No region of the world has suffered more from U.S. disengagement than the Middle East. The next president is left with fewer choices following the removal of U.S. combat forces from Iraq and Obama’s lack of interest in cementing the gains made there.

Also, Obama did not heed the intelligence community’s warnings of the threat posed by ISIS. Obama’s slow approach and mishandling of the “Arab Spring” revolution have also contributed to the Syrian situation.

Once the Syrian civil war began, Obama said on numerous occasions that “It’s time for Assad to go.” But he gave no indication of how this would be accomplished.

When Obama issued his famous “red line” ultimatum that there would be military action if Syrian forces used chemical weapons, Assad called his bluff and Obama took back his threat of military action.

Even France was prepared to join the attack to destroy Assad’s air force and disable airfields. France’s willingness to fight would have prevented Assad from utilizing barrel bombs against his own people.

Similarly, military action would have obstructed Moscow from utilizing Syrian airfields when the Russian military joined the civil war in 2015 to save Syria’s leader from collapse.

Crisis Situations in Multiple Countries Demands Action from Trump

Trump will have a disintegrating humanitarian crisis in Syria, a semi-failed state in Iraq and the further deteriorating situation in Afghanistan. There is also the collapse of Yemen and a failed state in Libya. Further compounding the situation is an aggressive Iran, which continues to pursue its goal of regional domination of the Middle East.

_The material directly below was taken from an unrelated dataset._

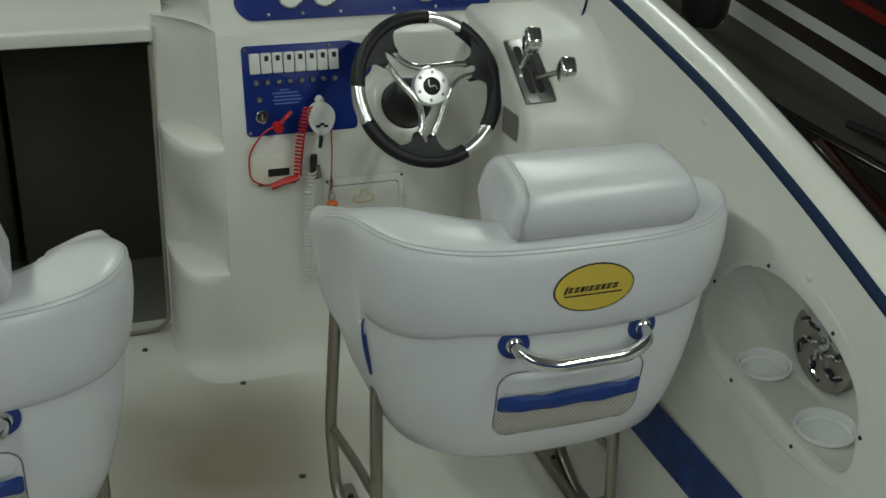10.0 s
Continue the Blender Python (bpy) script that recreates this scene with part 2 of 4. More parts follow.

Meanwhile, Chinese leaders have kept an eye on Obama’s foreign policy. Beijing concluded that China can also be aggressive with little resistance from the United States.

For example, take China’s aggressive moves in the South China Sea and its recent seizure of a U.S. underwater drone. Even though China returned the drone to U.S. authorities, President Obama’s muted response surprised our regional allies.

Despite the president’s remarks that “We must never be bystanders to injustice or indifferent to suffering,” the result of his inaction is now playing out inside Syria.